The set of concepts that law department managers can apply to improve their operations is actually quite small. I count a half dozen of them.

1. You can streamline a process (See my post of May 28, 2007 on five aspects of processes; and May 28, 2007 on Six Sigma.).

2. You can standardize practices (See my posts of Nov. 3, 2005 about standardizing outside counsel practices; Feb. 21, 2007 about standardized bill formats; but see my post of April 17, 2007 that debunks standardization of legal work.).

3. You can invest in technology – where that term means more than just software and hardware (See my post of June 27, 2007 with three examples of law department productivity enhancers.).

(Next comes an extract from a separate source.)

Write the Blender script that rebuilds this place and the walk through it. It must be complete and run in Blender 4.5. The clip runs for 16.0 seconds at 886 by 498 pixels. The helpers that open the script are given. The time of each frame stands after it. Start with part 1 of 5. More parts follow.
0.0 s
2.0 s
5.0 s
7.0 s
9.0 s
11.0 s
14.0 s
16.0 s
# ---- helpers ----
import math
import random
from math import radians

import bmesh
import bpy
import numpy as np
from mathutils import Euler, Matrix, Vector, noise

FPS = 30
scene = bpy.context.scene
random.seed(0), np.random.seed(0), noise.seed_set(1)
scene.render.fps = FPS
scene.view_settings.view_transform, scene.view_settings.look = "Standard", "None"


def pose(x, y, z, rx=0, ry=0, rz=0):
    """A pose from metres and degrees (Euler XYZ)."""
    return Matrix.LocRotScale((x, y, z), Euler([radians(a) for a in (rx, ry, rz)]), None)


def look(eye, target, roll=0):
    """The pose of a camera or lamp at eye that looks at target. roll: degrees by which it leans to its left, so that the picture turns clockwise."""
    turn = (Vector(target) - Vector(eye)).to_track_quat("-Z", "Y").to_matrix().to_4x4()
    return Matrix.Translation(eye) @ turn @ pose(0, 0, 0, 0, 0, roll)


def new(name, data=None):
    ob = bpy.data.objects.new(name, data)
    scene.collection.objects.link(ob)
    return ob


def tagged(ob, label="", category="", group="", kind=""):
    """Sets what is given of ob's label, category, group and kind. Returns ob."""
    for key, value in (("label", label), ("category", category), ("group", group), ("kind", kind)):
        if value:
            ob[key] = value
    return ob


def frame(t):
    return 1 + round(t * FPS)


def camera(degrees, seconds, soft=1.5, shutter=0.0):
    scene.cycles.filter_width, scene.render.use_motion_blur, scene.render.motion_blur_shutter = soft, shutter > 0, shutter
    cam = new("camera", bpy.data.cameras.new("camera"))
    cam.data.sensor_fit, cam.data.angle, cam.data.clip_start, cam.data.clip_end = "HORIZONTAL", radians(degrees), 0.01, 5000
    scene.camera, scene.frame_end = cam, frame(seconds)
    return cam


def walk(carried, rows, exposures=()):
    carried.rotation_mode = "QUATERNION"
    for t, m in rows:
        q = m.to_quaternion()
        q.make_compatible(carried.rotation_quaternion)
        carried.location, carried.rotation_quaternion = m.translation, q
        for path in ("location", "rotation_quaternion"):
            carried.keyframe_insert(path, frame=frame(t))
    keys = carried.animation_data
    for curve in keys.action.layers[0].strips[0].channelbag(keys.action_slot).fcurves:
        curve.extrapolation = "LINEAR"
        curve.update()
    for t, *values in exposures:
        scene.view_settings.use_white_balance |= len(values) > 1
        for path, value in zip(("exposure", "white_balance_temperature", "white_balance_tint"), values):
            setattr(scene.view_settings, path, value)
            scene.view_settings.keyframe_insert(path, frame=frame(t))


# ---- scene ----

4. You can train and educate both clients and law department members (See my post of June 30, 2007 as the sixth in a series on human capital initiatives.).

5. You can manage work distribution, such as by assigning the right people to the right tasks (See my posts of Aug. 26, 2006 with a definition of “delegation”; Aug. 26, 2005 on how to measure delegation to paralegals; Nov. 6, 2006 on the assignment of litigation tasks to paralegals at AXA; Aug. 2, 2006 and the challenge of delegation; April 17, 2007 about delegating contracts work.). The broadest swathe of delegation is retention of outside counsel.

6. You can motivate people to work harder (See my post of Feb. 21, 2007 on extrinsic and intrinsic motivators.).

In short, to improve your operations you can simplify, improve resources, routinize, educate, or push.